■ EXTRACTED DATA
•••••
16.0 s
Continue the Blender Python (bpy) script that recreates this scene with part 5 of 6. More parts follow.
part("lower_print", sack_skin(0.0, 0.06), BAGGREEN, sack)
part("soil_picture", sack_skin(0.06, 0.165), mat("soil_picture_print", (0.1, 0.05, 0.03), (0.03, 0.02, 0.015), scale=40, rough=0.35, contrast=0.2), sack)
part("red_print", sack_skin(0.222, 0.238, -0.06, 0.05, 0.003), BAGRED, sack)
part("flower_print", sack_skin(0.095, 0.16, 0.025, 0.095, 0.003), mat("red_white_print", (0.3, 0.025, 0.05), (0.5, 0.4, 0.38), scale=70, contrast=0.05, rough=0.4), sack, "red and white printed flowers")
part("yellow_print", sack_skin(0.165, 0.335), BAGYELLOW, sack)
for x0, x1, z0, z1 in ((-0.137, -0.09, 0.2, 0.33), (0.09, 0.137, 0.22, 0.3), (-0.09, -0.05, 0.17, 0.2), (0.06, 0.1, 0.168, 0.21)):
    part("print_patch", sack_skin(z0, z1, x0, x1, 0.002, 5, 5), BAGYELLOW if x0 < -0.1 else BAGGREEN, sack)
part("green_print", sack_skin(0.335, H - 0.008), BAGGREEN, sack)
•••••
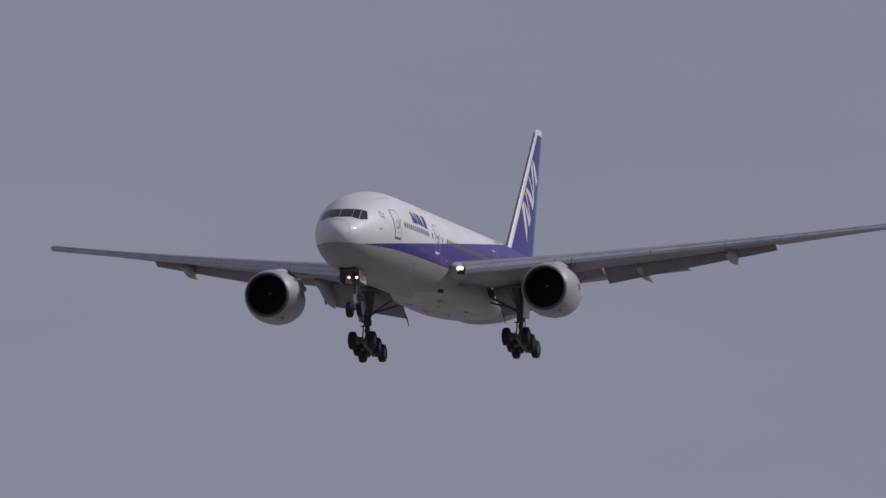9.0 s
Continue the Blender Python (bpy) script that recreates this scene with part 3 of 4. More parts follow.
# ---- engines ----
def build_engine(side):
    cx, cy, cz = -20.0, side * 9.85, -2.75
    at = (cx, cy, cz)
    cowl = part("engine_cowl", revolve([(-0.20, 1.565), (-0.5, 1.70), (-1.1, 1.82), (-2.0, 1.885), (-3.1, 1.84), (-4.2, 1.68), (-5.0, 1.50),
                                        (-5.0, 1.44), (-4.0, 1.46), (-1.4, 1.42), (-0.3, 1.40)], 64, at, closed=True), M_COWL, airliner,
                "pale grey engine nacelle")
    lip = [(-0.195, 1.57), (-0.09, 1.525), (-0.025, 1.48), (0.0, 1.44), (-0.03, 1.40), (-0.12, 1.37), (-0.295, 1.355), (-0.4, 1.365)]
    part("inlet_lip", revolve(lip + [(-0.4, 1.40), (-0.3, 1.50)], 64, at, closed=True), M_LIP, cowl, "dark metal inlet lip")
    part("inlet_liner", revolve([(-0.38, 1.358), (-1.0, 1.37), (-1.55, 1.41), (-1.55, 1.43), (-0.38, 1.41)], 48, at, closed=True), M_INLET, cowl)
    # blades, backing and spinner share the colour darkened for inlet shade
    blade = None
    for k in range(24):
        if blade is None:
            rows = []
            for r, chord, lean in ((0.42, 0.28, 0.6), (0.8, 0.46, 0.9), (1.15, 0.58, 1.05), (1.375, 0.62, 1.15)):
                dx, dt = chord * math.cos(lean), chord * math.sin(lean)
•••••
■ WHAT TO PRODUCE
Return each full line of the entries that contains the word "recreates".

■ CORRECT ANSWER
Continue the Blender Python (bpy) script that recreates this scene with part 5 of 6. More parts follow.
Continue the Blender Python (bpy) script that recreates this scene with part 3 of 4. More parts follow.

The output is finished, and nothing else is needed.